The task of running your chapter as a team of volunteers may seem daunting at first, but with good leadership, delegation and a shared vision for where you want to go, working to achieve TU’s mission in your local community can be rewarding and fun! There’s so much to cover that we highly recommend reviewing the TU Volunteer Leadership Manual, but below are some of the basics and best practices for running an effective and impactful chapter.
Define Your Goals & Measure Your Progress
There’s nothing more powerful than having a vision and plan for what you hope to accomplish and if your chapter does not already have one, or hasn’t updated it in some time, developing a strategic plan is a good place to start the process of getting everyone on the same page and pulling in the same direction. Your plan doesn’t have to be elaborate to be effective, but it should set some clear goals, identify some measurable outcomes and define what resources – of time, talent and treasure – you need to accomplish those goals and achieve the outcomes.
Build & Empower Your Team
As a chapter officer, you will have the benefit of arriving with a number of volunteers already in place and the opportunity to recruit and attract new leaders to help you achieve your strategic plan goals. The goals you set will determine the number of people you’ll need and the skills and expertise of those volunteers. Once you know what you need to accomplish and what skills you need to get there, you can begin to recruit and train the volunteers who will help make it happen.

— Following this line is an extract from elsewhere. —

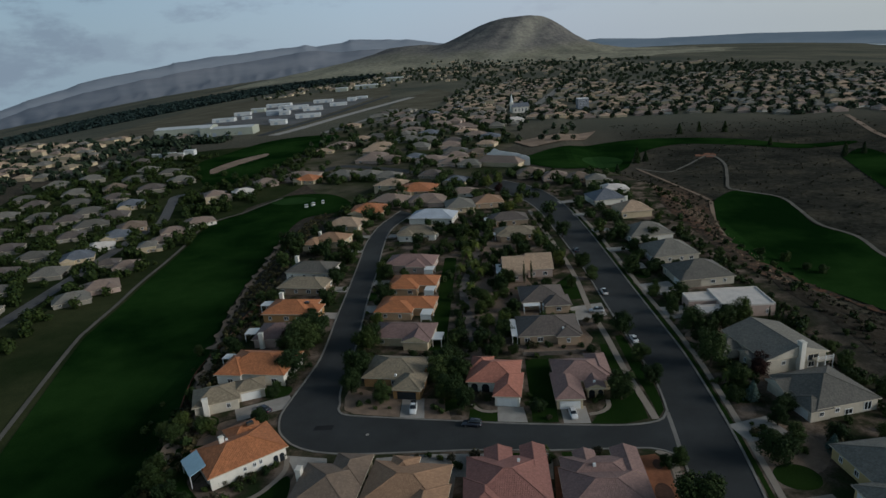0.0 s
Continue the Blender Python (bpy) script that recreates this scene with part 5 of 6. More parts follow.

Pay Attention to Details & Good Governance
The correlation is clear, chapters that focus on good governance, ensure the council and chapters are following all required policies and suggested best practices, and dedicate time and attention to effective communications, member engagement and volunteer leader mentoring and support are able to accomplish more together. This runs the gamut from ensuring your chapter files its required financial and IRS reports and regularly reviewing chapter bylaws, to actively and frequently communicating directly with all volunteer in your chapter, as well as the membership in general. See Important TU Policies and Risk Management & Financial Controls
Manage Relationships & Foster Collaboration
TU was founded and grew in early years as a disconnected group of local chapters with volunteers working to restore and protect the streams they love. Our understanding of the importance of watershed-scale and landscape-scale work has evolved and we now know that the strongest and most effective chapters are ones where working across borders in collaboration with other chapters on everything from habitat projects to state-wide advocacy takes place on a regular basis. Helping build those relationship among neighboring chapter leaders – which can be as simple as inviting a fellow officer fishing – is a good first step to developing partnerships which will serve your chapter, and the rivers you love, well into the future.